The most likely next Trump act is a Kushner/Greenblatt peace process proposal so tilted towards right-religious Israel’s territorial and economic greed that it buries everything: the two-state solution, Trump’s involvement, and Israel as a Zionist, democratic state.

Not that Trump can or will do this alone; his fellow protagonist is the Netanyahu government. As 2017 evolved into 2018 Netanyahu’s coalition was busy proposing and at times passing provocative yet ultimately impotent laws aimed at fortifying its status as the deliverer of darkness: imposing Israeli sovereignty in the settlements; a Likud party one-state solution resolution; kicking Palestinian residents out of Jerusalem; preventing future partition of Jerusalem; instituting the death penalty; and closing shops on the Sabbath. All these laws and resolutions can easily be ignored or revoked by this or future governments. All involve the deadly mixture of religion and populist ultra-nationalist politics that fuels this government. All are enhanced by assiduous coalition cultivation of the citizenry’s fears of Islam and Arab chaos and of its ultra-nationalist patriotic impulses.

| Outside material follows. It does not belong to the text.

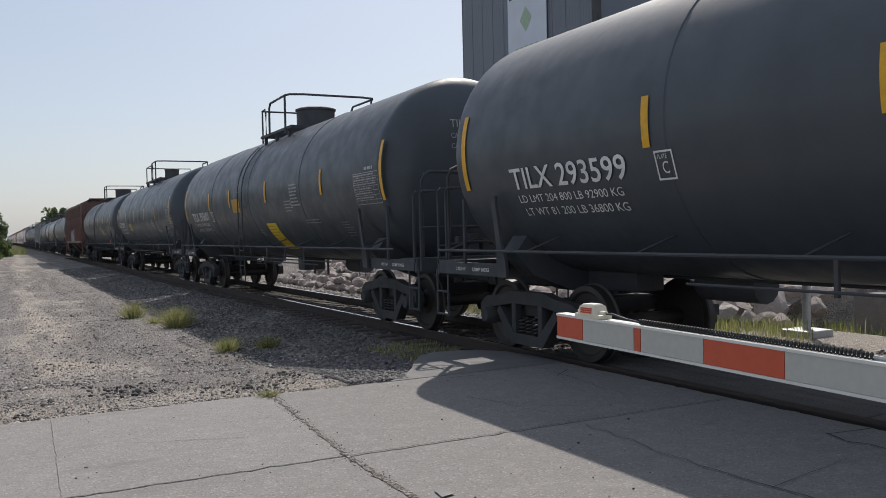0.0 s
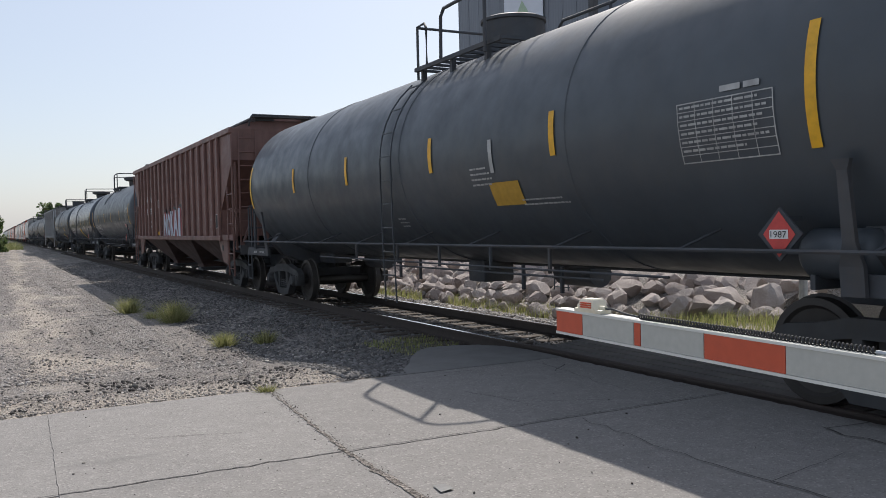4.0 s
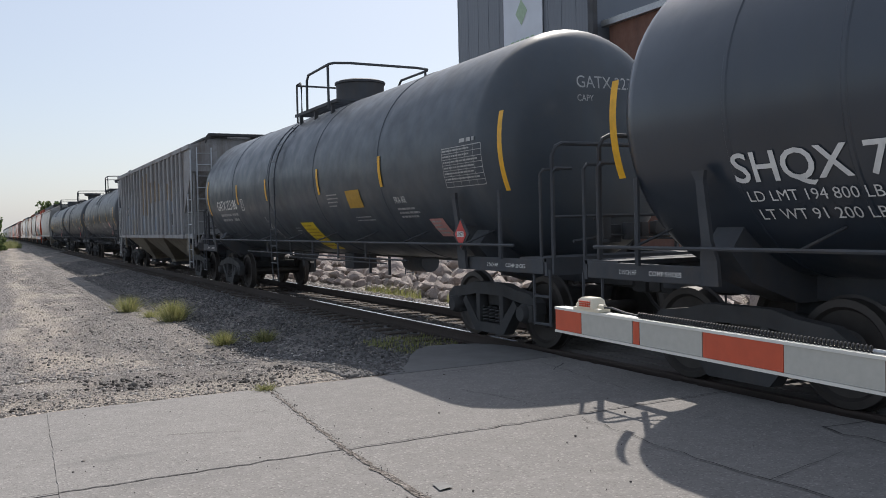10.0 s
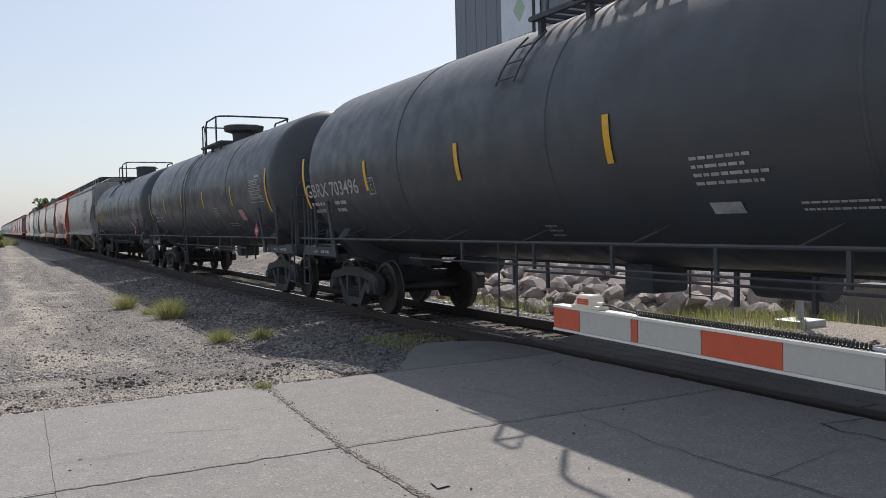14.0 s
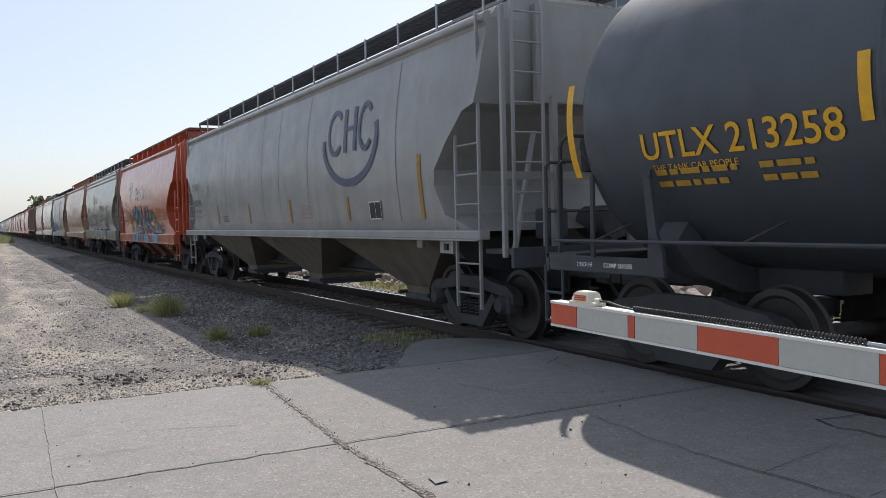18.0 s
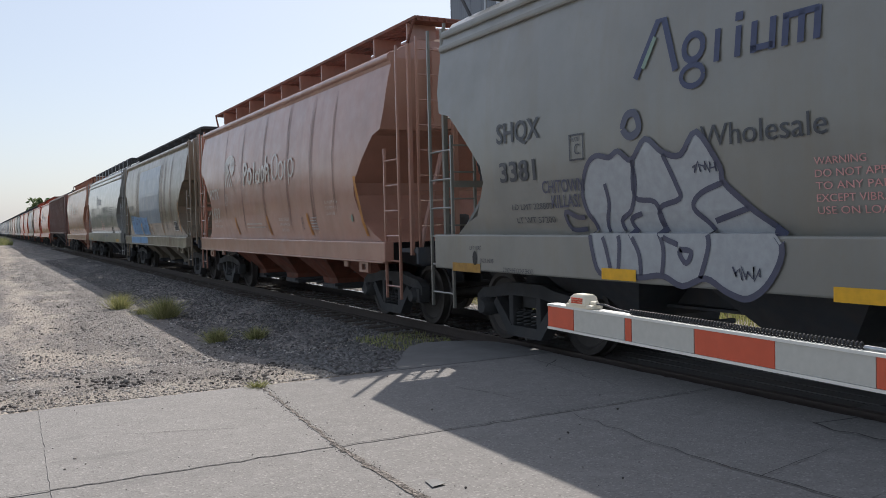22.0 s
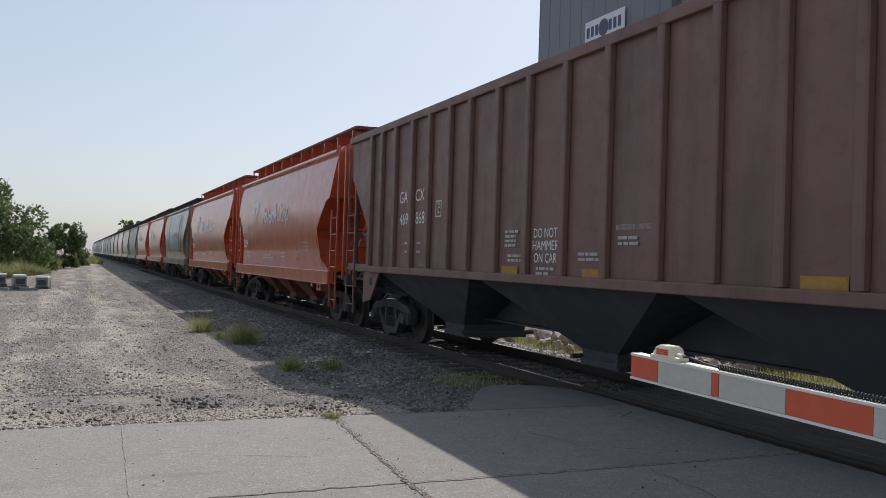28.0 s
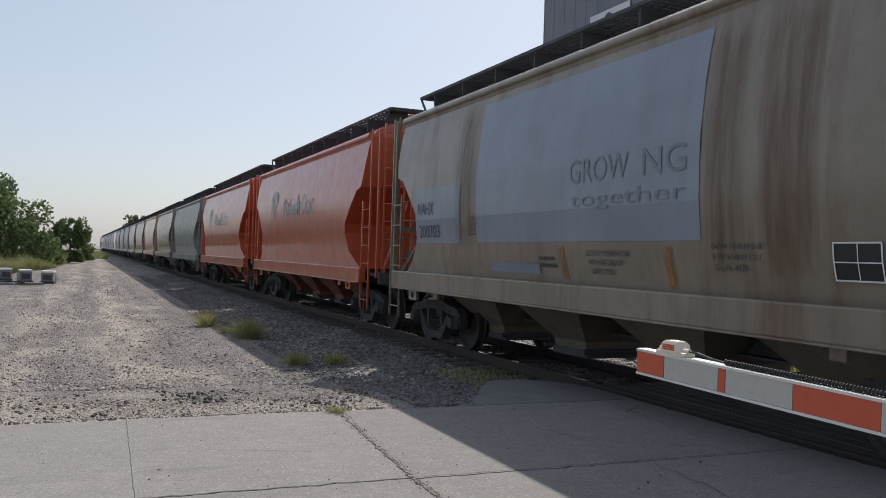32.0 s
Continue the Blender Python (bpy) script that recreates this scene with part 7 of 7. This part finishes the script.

The ultimate paradox of the Netanyahu government’s program for 2018 is embodied in its accelerating effort to deport tens of thousands of African asylum seekers. Granted, most of these Eritreans and Sudanese are really labor migrants. True, they entered Israel illegally. And yes, a case can be made that Eritreans can now safely return home and therefore their asylum requests should in any case be denied. On the other hand, there is plenty of work for the Africans in Israel and they are prepared to do the lowliest jobs for the lowest pay--the jobs Israelis don’t want to do.

The paradox lies in the government’s near-messianic fervor in deporting some 40,000 Africans for whom Israel ostensibly has no room, at the very same time that with equally messianic fervor it employs every devious legal and not-so-legal tactic to grab West Bank land and force millions of unwilling Palestinians to become second-class residents of an apartheid-like Israel. Israelis don’t necessarily hate Africans or love Palestinians, but you wouldn’t know it from their actions. Then too, by prohibiting entry to Israel of leaders of the BDS movement, Israel is now even excluding a number of Jews who under Israeli law have every right to come and request Israeli citizenship.

Such are the disastrous distortions of Zionism imposed by ultra-nationalist Judaism.